U.S. Sen. Marco Rubio joined a quixotic call to stop the movement to strip the presidency of war powers conferred upon it early in the George W. Bush era.
Rubio and Republican Senate colleagues Mitt Romney, Mike Rounds, Ron Johnson, and Bill Hagerty issued on Monday a last ditch appeal to Senate Committee on Foreign Relations Chairman Bob Menendez to stall legislation repealing the 2002 authorization of unbridled military force in Iraq without a formal declaration of war itself.
Menendez’s committee is slated to consider the repeal Tuesday.
Historically, declarations of war were prerequisites for sustained military action, and while Democrats seem to want a return to normalcy, Republicans seem to want to maintain the War on Terror era framework.
“We should fully evaluate the conditions on the ground, the implications of repealing the 2002 AUMF for our friends, and how adversaries — including ISIS and Iranian-backed militia groups — would react,” the senators urged. “It is also important to consider the policy and potential legal consequences of our reduced presence in the region and the impending withdrawal of forces from Afghanistan.
The senators want a public hearing from the Secretaries of State and Defense as well as “a classified member briefing from the Departments of State and Defense and the Office of the Director of National Intelligence” before feeling confident in moving ahead.
“Whether and when to authorize the use of military force is among the most consequential matters that this Committee or the Congress ever considers,” the Republican quartet contends.

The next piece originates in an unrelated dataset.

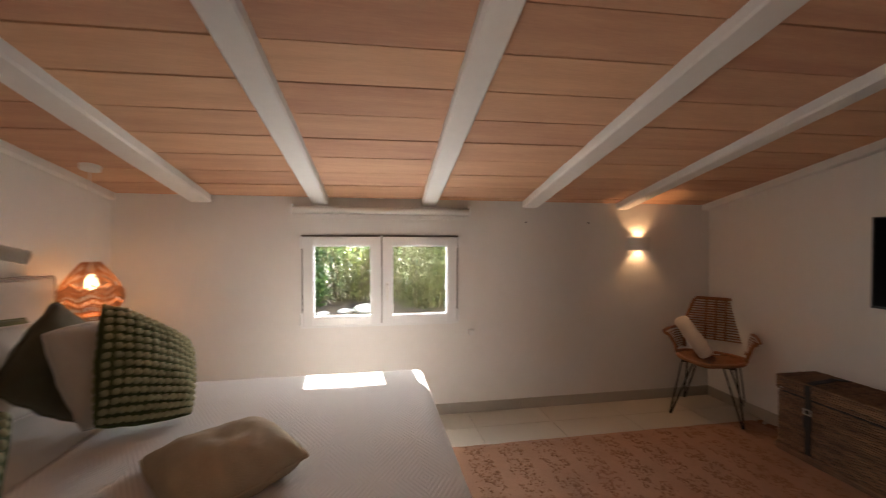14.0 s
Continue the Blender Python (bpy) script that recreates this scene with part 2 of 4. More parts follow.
M_RIB = mat("cream_ribbed", (0.70, 0.64, 0.57), 0.95, 0.05, 5, 0.6, 30, stretch=(1, 14, 1))
M_SAND = mat("sand_linen", (0.50, 0.405, 0.29), 0.95, 0.08, 6, 0.4, 240)
M_WEAVE = mat("woven_green", (0.085, 0.108, 0.042), 0.95, 0.15, 12, 0.4, 200)
M_TUFT = mat("woven_tuft", (0.40, 0.385, 0.235), 0.95, 0.14, 14, 0.4, 220, island=0.3)
M_RATTAN = mat("rattan", (0.27, 0.105, 0.045), 0.55, 0.25, 14, 0.2, 60, tint=(0.36, 0.16, 0.07), island=0.3)
M_WICKER = mat("wicker", (0.11, 0.05, 0.026), 0.65, 0.35, 9, 0.3, 80, tint=(0.26, 0.135, 0.07), stretch=(1, 1, 3), island=0.4)
M_STRAP = mat("strap_leather", (0.018, 0.014, 0.012), 0.55, 0.2, 20, 0.2, 100)
M_RUG = mat("rug_flat", (0.44, 0.245, 0.15), 0.97, 0.1, 5, 0.5, 160)
M_RUGT = mat("rug_tuft", (0.37, 0.19, 0.105), 0.97, 0.16, 7, 0.4, 160, island=0.35)
M_IRON = mat("black_iron", (0.02, 0.02, 0.02), 0.5, 0.2, 10, metal=0.6)
M_STRING = mat("pendant_string", (0.36, 0.15, 0.06), 0.8, 0.2, 16, 0.2, 120, tint=(0.42, 0.2, 0.09), island=0.25)
M_LAMPW = mat("lamp_white", (0.78, 0.76, 0.72), 0.45, 0.02, 3)
M_SCREEN = mat("tv_screen", (0.006, 0.006, 0.007), 0.04, 0.05, 2, spec=0.05)
M_MIRROR = mat("mirror_silver", (0.86, 0.87, 0.86), 0.015, 0.0, 1, metal=1.0)
M_CERAMIC = mat("ceramic_white", (0.80, 0.79, 0.76), 0.12, 0.01, 2)
M_STONE = mat("solid_surface", (0.78, 0.74, 0.68), 0.35, 0.02, 3)
M_SHELFW = mat("shelf_oak", (0.37, 0.275, 0.215), 0.5, 0.15, 3, 0.1, 60, stretch=(8, 1, 8))
M_AMBER = mat("amber_bottle", (0.12, 0.05, 0.015), 0.12, 0.05, 3)
M_PAPERROPE = mat("rope_basket", (0.36, 0.24, 0.16), 0.85, 0.2, 30, 0.4, 120, island=0.25)
M_TOWEL = mat("beige_towel", (0.42, 0.34, 0.26), 0.98, 0.15, 20, 0.8, 140)
M_BIN = mat("bin_grey", (0.16, 0.13, 0.11), 0.45, 0.1, 5)
M_CARD = mat("card_lilac", (0.55, 0.47, 0.52), 0.6, 0.25, 9, tint=(0.75, 0.66, 0.66))
M_PAPER = mat("card_paper", (0.80, 0.77, 0.74), 0.7, 0.02, 4)
M_INK = mat("ink_grey", (0.35, 0.3, 0.32), 0.7, 0.02, 4)
M_ROLL = mat("blind_fabric", (0.78, 0.76, 0.73), 0.8, 0.02, 6, 0.2, 200)
M_SOIL = mat("garden_soil", (0.13, 0.09, 0.06), 0.95, 0.35, 3, 0.6, 12)
M_ROCK = mat("pale_stone", (0.62, 0.60, 0.56), 0.9, 0.15, 3, 0.5, 10)
M_LEAF1 = leafy("leaf_green", (0.05, 0.10, 0.03), (0.12, 0.20, 0.06), 0.30)
M_LEAF2 = leafy("leaf_yellow", (0.10, 0.125, 0.045), (0.22, 0.22, 0.085), 0.28)
M_CANE = mat("cane", (0.15, 0.11, 0.055), 0.7, 0.25, 8, tint=(0.27, 0.20, 0.11), island=0.4)
M_BULB = glow("bulb_glow", (1.0, 0.60, 0.28), 0.9)
M_DISC = glow("lamp_disc", (1.0, 0.72, 0.38), 0.75)
M_LED = glow("touch_light", (0.7, 0.8, 1.0), 0.3)


# ---- structure: bedroom ----
XL, XR = -1.772, 2.972


def wl(y):
    """The wall behind the bed."""
    return XL + 0.050 * (y - W_Y)


def wr(y):
    """The wall of the television."""
    return XR + 0.014 * (y - W_Y)

Y_IN = 0.80


def wall(name, blocks, label, material=M_WALL):
    bm = bmesh.new()
    for pts, z0, z1 in blocks:
        prism(bm, pts, z0, z1)
    return tagged(mesh_ob(name, bm, material), label, "wall", kind="structure")


def rect(x0, x1, y0, y1):
    return [(x0, y0), (x1, y0), (x1, y1), (x0, y1)]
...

“There are weighty questions, however, about the implications of repealing the 2002 AUMF, which should cause this committee to pause before we act. We believe it is critical that every member of this Committee fully understand the scope and use of existing legal authorities, the current threats to the U.S. and its allies and partners, and the implications for our national security and foreign policy.”

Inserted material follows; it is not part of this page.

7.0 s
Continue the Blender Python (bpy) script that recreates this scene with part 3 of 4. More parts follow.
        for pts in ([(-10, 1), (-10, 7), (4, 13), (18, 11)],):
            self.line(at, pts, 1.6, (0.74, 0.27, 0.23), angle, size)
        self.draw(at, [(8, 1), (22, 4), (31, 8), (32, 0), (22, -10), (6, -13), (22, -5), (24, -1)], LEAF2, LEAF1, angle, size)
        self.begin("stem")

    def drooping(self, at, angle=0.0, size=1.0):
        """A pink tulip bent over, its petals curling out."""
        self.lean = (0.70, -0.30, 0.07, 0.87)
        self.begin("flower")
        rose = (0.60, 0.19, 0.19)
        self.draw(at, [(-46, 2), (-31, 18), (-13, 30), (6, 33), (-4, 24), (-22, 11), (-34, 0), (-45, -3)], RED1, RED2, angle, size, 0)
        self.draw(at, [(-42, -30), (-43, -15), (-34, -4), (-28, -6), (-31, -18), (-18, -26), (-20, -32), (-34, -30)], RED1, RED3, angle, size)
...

The senators made a staunch case for giving the Biden administration power to continue under arrangements approved by lawmakers three decades ago, citing the Donald Trump administration wanting to keep it as a tool in the toolbox.

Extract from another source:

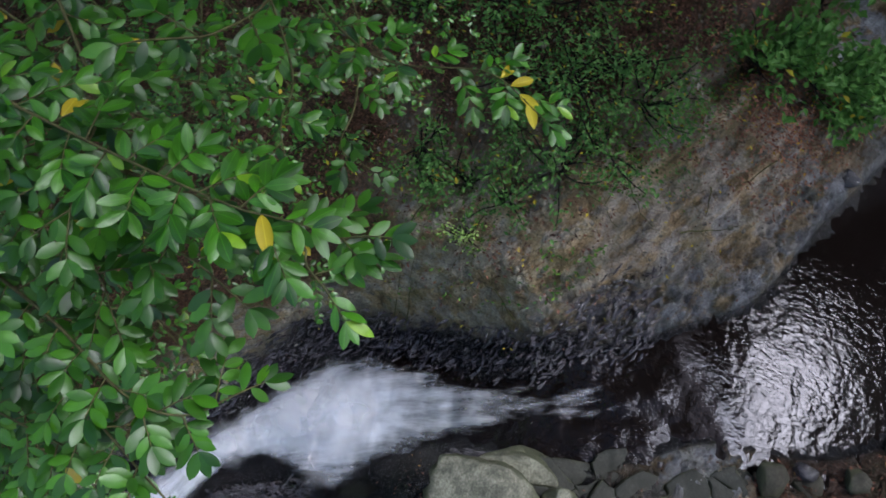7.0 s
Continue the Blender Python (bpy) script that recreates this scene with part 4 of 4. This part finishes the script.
def flakes(name, label, n, box, keep, size, seed, strike=153.0):
    """Long black slate splinters that follow the beds of the rock, tilted this way and that, in one mesh."""
    x, y, h, r = scatter(n, box, keep, seed)
    bm = bmesh.new()
    bmesh.ops.create_icosphere(bm, subdivisions=1, radius=0.5)
    base, tri = np.array([v.co for v in bm.verts]), np.array([[v.index for v in f.verts] for f in bm.faces])
    bm.free()
    k = len(x)
    v = base[None] * r.uniform(0.65, 1.25, (k, len(base), 1)) * np.stack([r.uniform(1.4, 3.4, k), r.uniform(0.35, 0.65, k), r.uniform(0.25, 0.6, k)], -1)[:, None, :]
    roll, q, dip = r.normal(0.35, 0.5, k)[:, None], radians(strike) + r.normal(0, 0.38, k)[:, None], r.normal(0, 0.25, k)[:, None]
    a, b = v[..., 1] * np.cos(roll) - v[..., 2] * np.sin(roll), v[..., 1] * np.sin(roll) + v[..., 2] * np.cos(roll)
    v = np.stack([v[..., 0] * np.cos(q) - a * np.sin(q), v[..., 0] * np.sin(q) + a * np.cos(q), b + dip * v[..., 0]], -1)
    d = size[0] + (size[1] - size[0]) * r.uniform(0, 1, (k, 1, 1)) ** 2.5
    v = v * d + np.stack([x, y, h + 0.12 * d[:, 0, 0]], -1)[:, None, :]
    f = (np.arange(k)[:, None, None] * len(base) + tri[None]).reshape(-1, 3)
    return tagged(part(name, array_mesh(name, v.reshape(-1, 3), f), DARKROCK), label, "stones", kind="stuff")


flakes("wet_slate", "splintered black wet slate along the chute", 30000, (-0.5, 6.0, -3.2, 6.5), lambda x, y, h, out, side, level, p: np.where((side < 0) & (level < -0.1) & (h - level < 1.15), smooth(0.95, 0.55, out) * smooth(-0.05, 0.1, out), 0), (0.035, 0.15), 71)
flakes("wet_slate", "splintered black wet slate on the rock rib", 20000, (-2.0, 2.6, -1.0, 5.4), lambda x, y, h, out, side, level, p: np.where((side > 0) & (level < -0.3) & (out > 0.02), np.where(y > 0.3, smooth(-1.9, -1.2, x) * smooth(2.3, 2.9, y), smooth(0.7, 0.3, out)), 0), (0.035, 0.16), 72, 120.0)
chips("bank_stones", "small brown and grey stones on the bank", "stones", 5000, (-1, 9, -5, 11), lambda x, y, h, out, side, level, p: np.where((side < 0) & (h - level > 0.4), smooth(0.4, 0.6, p) * 0.8 + 0.1, 0), (0.03, 0.16), BROWNSTONE, 73)
chips("rib_stones", "small grey stones on the mossy rib", "stones", 7000, (-7, -1.2, 0.8, 5), lambda x, y, h, out, side, level, p: np.where((side > 0) & (h > -10), 0.5, 0), (0.02, 0.12), SHADEROCK, 74)
chips("gorge_stones", "jagged mauve stones and gravel round the plunge pool", "stones", 14000, (-24, -7, 2, 15), lambda x, y, h, out, side, level, p: np.where((level < -20) & (out > 0.05), smooth(3.6, 1.5, out) * np.where(side < 0, 0.3, 0.8), 0), (0.03, 0.28), PALEROCK, 75, 0.6)


def shrub(seed, leaves, leaf, material, label, radius=0.5, flat=0.7):
    """Stems and a mass of small leaves, rooted at its origin."""
    r = np.random.default_rng(seed)
    stems, ends = [], []
    for k in range(16):
        d = random_dirs(r, 1, 0.9)[0]
        p = [np.zeros(3)]
        for q in range(6):
            d = d / np.linalg.norm(d) + r.normal(0, 0.22, 3)
            p.append(p[-1] + d / np.linalg.norm(d) * radius * r.uniform(0.12, 0.24))
            if q > 1:
                ends.append(p[-1])
        stems.append(tube(p, np.linspace(0.012, 0.004, 7), 5))
    thing = tagged(part("shrub", tubes_mesh("shrub", stems), BARK), label, "shrub", "shrubs on the bank")
    ends = np.array(ends) * [1, 1, flat]
    k = r.integers(0, len(ends), leaves)
    c = ends[k] + r.normal(0, 0.06 * radius / 0.5, (leaves, 3))
    d = random_dirs(r, leaves) + 0.8 * ends[k] / radius
    tagged(leaf_cloud("foliage", c, d, random_dirs(r, leaves, 2.0), r.uniform(0.7, 1.3, leaves) * leaf, material, thing, wide=0.5), kind="stuff")
    return thing


DENSE = [shrub(70 + k, 560, 0.055, SHRUB, "dense small-leaved blue-green shrub on the bank") for k in range(3)]
prng = np.random.default_rng(9)
spots = [(4.9, 0.9), (5.4, 0.4), (5.0, 1.5), (5.9, 0.0), (6.3, 0.6), (5.6, 1.2), (6.8, 0.2), (6.2, 1.4), (7.2, 1.0), (5.2, 2.4), (6.6, -0.3), (7.0, 1.9), (5.0, 3.6), (6.6, 3.0), (8.0, 1.4), (7.8, 2.6)]
for k, (x, y) in enumerate(spots):
    m = Matrix.LocRotScale((x, y, height(x, y) - 0.03), Euler((0, 0, prng.uniform(0, 6))), None)
    if k < 3:
        ob = DENSE[k]
        ob.matrix_basis = m
    else:
        ob = copy_thing(DENSE[k % 3], m)
    ob.scale = Vector((1, 1, 1)) * prng.uniform(1.1, 1.7)
bright = shrub(80, 420, 0.05, BRIGHT, "small bright green fern clump on the rock", 0.35, 0.6)
bright.matrix_basis = pose(4.35, 1.3, height(4.35, 1.3) - 0.02)
for x, y, s in ((2.05, -3.2, 0.6), (3.2, -5.7, 0.9), (0.9, -0.2, 0.5), (-2.36, 2.26, 0.8)):
    ob = copy_thing(bright, pose(x, y, height(x, y) + 0.02, 0, 0, 70 * x))
    ob.scale = Vector((1, 1, 1)) * s
young = shrub(81, 700, 0.15, YOUNG, "fresh green broad-leaved sapling overhanging the pool", 0.9, 0.7)
young.matrix_basis = pose(8.5, -2.6, height(8.5, -2.6) + 0.3)
for x, y, s in ((8.1, -1.6, 1.0), (9.0, -3.8, 1.0), (8.9, -0.6, 1.1), (9.6, -2.2, 1.2), (9.2, -3.7, 0.9)):
    copy_thing(young, pose(x, y, height(x, y) + 0.4, 0, 0, 90 * x)).scale = Vector((s, s, s))


# ---- the green gorge ----
def greenery(name, label, n, box, keep, seed, material, leaf, radius, per):
    x, y, h, r = scatter(n, box, keep, seed)
    size = r.uniform(0.5, 1.0, len(x)) ** 1.5 * 1.6 * radius
    k = np.repeat(np.arange(len(x)), per)
    d = random_dirs(r, len(k), 0.6)
    c = np.stack([x, y, h], -1)[k] + d * (size[k] * r.uniform(0.75, 1.0, len(k)))[:, None] * [1, 1, 0.85]
    ob = leaf_cloud(name, c, random_dirs(r, len(k)) - 0.3 * d - [0, 0, 0.3], d + random_dirs(r, len(k)) * 0.22, r.uniform(0.7, 1.3, len(k)) * leaf, material, wide=0.6)
    return tagged(ob, label, "greenery", kind="stuff")


def slope(x, y, h, out, side, level):
    return (side < 0) & (level < -8) & (h - level > 2.2 + 1.5 * (fbm(x * 0.5, y * 0.5) - 0.5)) & (h < 0)


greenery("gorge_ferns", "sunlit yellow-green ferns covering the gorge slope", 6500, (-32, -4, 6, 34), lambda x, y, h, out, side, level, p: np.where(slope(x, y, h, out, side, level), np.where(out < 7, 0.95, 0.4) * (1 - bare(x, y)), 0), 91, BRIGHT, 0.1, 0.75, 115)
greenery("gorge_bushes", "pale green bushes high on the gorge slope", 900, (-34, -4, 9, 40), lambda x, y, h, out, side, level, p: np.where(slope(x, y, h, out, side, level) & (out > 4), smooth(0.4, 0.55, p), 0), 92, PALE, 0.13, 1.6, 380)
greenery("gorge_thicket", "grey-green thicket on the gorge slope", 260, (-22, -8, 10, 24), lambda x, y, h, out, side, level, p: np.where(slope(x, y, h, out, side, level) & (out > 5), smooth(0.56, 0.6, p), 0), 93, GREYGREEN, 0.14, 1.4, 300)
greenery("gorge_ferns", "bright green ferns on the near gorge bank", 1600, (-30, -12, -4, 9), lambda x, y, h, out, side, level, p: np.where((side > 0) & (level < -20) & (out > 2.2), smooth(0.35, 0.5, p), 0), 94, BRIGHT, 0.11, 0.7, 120)
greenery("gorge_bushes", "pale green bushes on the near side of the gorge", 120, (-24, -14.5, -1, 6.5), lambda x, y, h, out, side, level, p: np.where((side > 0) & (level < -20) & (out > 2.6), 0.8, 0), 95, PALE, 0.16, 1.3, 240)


# ---- tall trees out of view round the place, added so their crowns shade the upper stream ----
def forest_tree(x, y, cx, cy, crown_z, radius, leaves, seed):
    """Trunk at x, y; crown round cx, cy."""
    r = np.random.default_rng(seed)
    thing = tagged(new("forest_tree"), "unseen tall forest tree added to shade the stream", "tree", "forest round the stream")
    z = height(x, y)
    line = polyline([(x, y, z - 0.5), (0.8 * x + 0.2 * cx, 0.8 * y + 0.2 * cy, 0.5 * (z + crown_z)), (cx, cy, crown_z + 1)], 0.8)
    part("trunk", tubes_mesh("trunk", [tube(line, np.linspace(0.35, 0.12, len(line)), 10)]), BARK, thing)
    ends = []
    for k in range(14):
        d = random_dirs(r, 1, 0.3)[0]
        p = [np.array([cx, cy, crown_z - 1 + r.uniform(-2, 1)])]
        for q in range(8):
            d = d / np.linalg.norm(d) + r.normal(0, 0.15, 3) + np.array([0, 0, -0.02])
            p.append(p[-1] + d / np.linalg.norm(d) * radius / 8 * np.array([1, 1, 0.5]))
            ends.append(p[-1])
        part("limb", tubes_mesh("limb", [tube(p, np.linspace(0.12, 0.02, 9), 6)]), BARK, thing)
    ends = np.array(ends)
    c = ends[r.integers(0, len(ends), leaves)] + r.normal(0, 1, (leaves, 3)) * [0.9, 0.9, 0.5]
    # hole cut in the crowns so the pool mirrors a bright patch
    gap = np.hypot(c[:, 0] - 12.0, c[:, 1] + 10.2) < 2.3 + 1.4 * (fbm(c[:, 0], c[:, 1], 0, 2) - 0.5)
    c = c[~gap]
    tagged(leaf_cloud("crown", c, random_dirs(r, len(c)), random_dirs(r, len(c), 1), r.uniform(0.3, 0.7, len(c)), CANOPY, thing, wide=0.7), kind="stuff")


for k, (x, y, cx, cy, z, rad) in enumerate(((11, 9, 9, 7, 18, 7), (5, 15, 4, 12, 18, 7), (15.5, 2, 14.5, 2, 18, 5.5), (14, -4.5, 12.5, -4, 17, 5), (9, -15, 7, -14, 17, 6), (-6, -13, -6, -12, 17, 7), (20, -15, 18, -13, 19, 5),
                                            (2.5, -20, 3, -19, 18, 6), (0, 22, 0, 20, 19, 8), (19, 12, 18, 10, 20, 8), (1.5, 13, 2, 7.5, 17, 5), (16, -19, 14, -18, 18, 5), (29, -16, 27, -15.5, 19, 6), (31, -9, 29, -8.5, 19, 6), (25, -22, 23, -20, 19, 6), (22, -4, 20, -5, 19, 7), (24, -10, 22, -11, 20, 6), (11.5, 4.5, 6, 3.6, 16, 4))):
    forest_tree(x, y, cx, cy, z, rad, 7000, 200 + k)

“Given that the previous administration opposed repeal of the 2002 AUMF and the Obama administration cited the 2002 AUMF as an authority to intervene against ISIS, the Senate and the American people should hear from the Biden administration regarding their legal analysis and their strategy to continue to protect the American people, our personnel, and our allies and partners in the region. The administration should also make its case to Congress in a closed, classified setting to ensure every question is answered.”
The Biden White House and Majority Leader Chuck Schumer want the war powers act repealed, suggesting that it’s a done deal no matter what the minority caucus might think.
Rubio’s seeming belief that the Biden White House should enjoy war powers largely unchecked by Congress is especially interesting in light of an ongoing contention that Biden is simply too hapless and doddering for the world stage.
After the Biden summit with Russia’s Vladimir Putin last week, Rubio maundered about how a “tightly scripted” Biden couldn’t keep up with his counterpart from Moscow. Rubio suggested that Putin may think “this guy may not be in full control” of the presidency based on Biden’s performance.
During the campaign, Rubio suggested Biden lacked a fundamental competence, speculating on potential “severe memory loss” Biden may have suffered.